Upon execution, the program will produce a txt file in the same location where it’s stored. You will find the output there. Looking at the output on your terminal instead of reading the txt is risky because with too many combinations the top lines could be omitted.
The output lists all legal combinations in order of power level. You will find the strongest ones at the top.
Team Trios Data
I aggregated some data from the three biggest team trios events that were played in Italy during the Autumn Paupergeddon season: Pauperstellar, Radioatog, and Colosseum Team Trios. Let’s have a look at their characteristics: it might help you understand which decks are stronger in a team trios environment.
This is the metagame that you get by putting the three events together:
If you’re wondering how this is different from a normal paper metagame, here’s a comparison with the Autumn Paupergeddon meta:
I believe that a better way to visualize what kinds of decks you’re going to have to be prepared for at a team event is to group them by archetype:
In case you aren’t familiar with the mtg slang “voltron”, it stands for a deck that aims to kill you with a big creature.
As much as green might seem the most neglected color, it’s actually much more present in team trios than in regular tournaments. The standard team trios formation tends to be something like this: a Counterspell deck, a Galvanic Blast deck, and a jolly deck. The jolly slot is what fuels the big numbers of linear decks in team trios, green decks included.

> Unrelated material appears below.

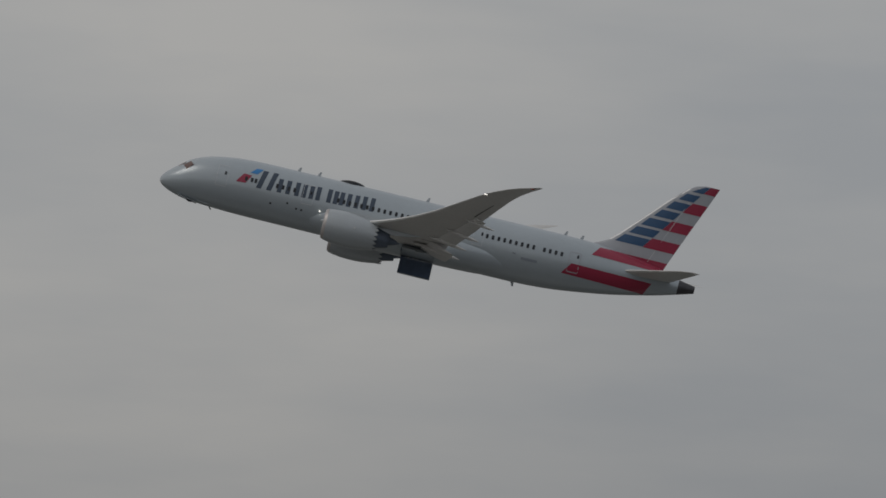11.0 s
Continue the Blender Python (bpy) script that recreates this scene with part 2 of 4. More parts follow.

But if you’re starting to think that the team trios metagame is solved and everybody brings the formation I just mentioned, you’re in for a surprise, just like I was. Neither at Pauperstellar nor at Radioatog two teams were playing the same decks (CTT didn’t provide us with this kind of data). I find this unbelievable. Sure, the number of combinations you can choose at a team event is much higher than the number of decks you can choose for an individual tournament. Nonetheless, I feel like the team trios format is underexplored, and there should be some more uniformity in deck choices. Hopefully, this article is a step in the right direction.
Although no tournament had two teams with the same combination, two combinations were present both at Pauperstellar and Radioatog:
- UB Terror, Boros Synth, Ponza
- UB Terror, Kuldotha, UW Glitter
Also, I know about one combination that was present at Colosseum Team Trios: mine, i.e. Cawgate, Kuldotha, BG Gardens. This combination was also present at Radioatog, where it also made it to the finals, although it didn’t win Radioatog.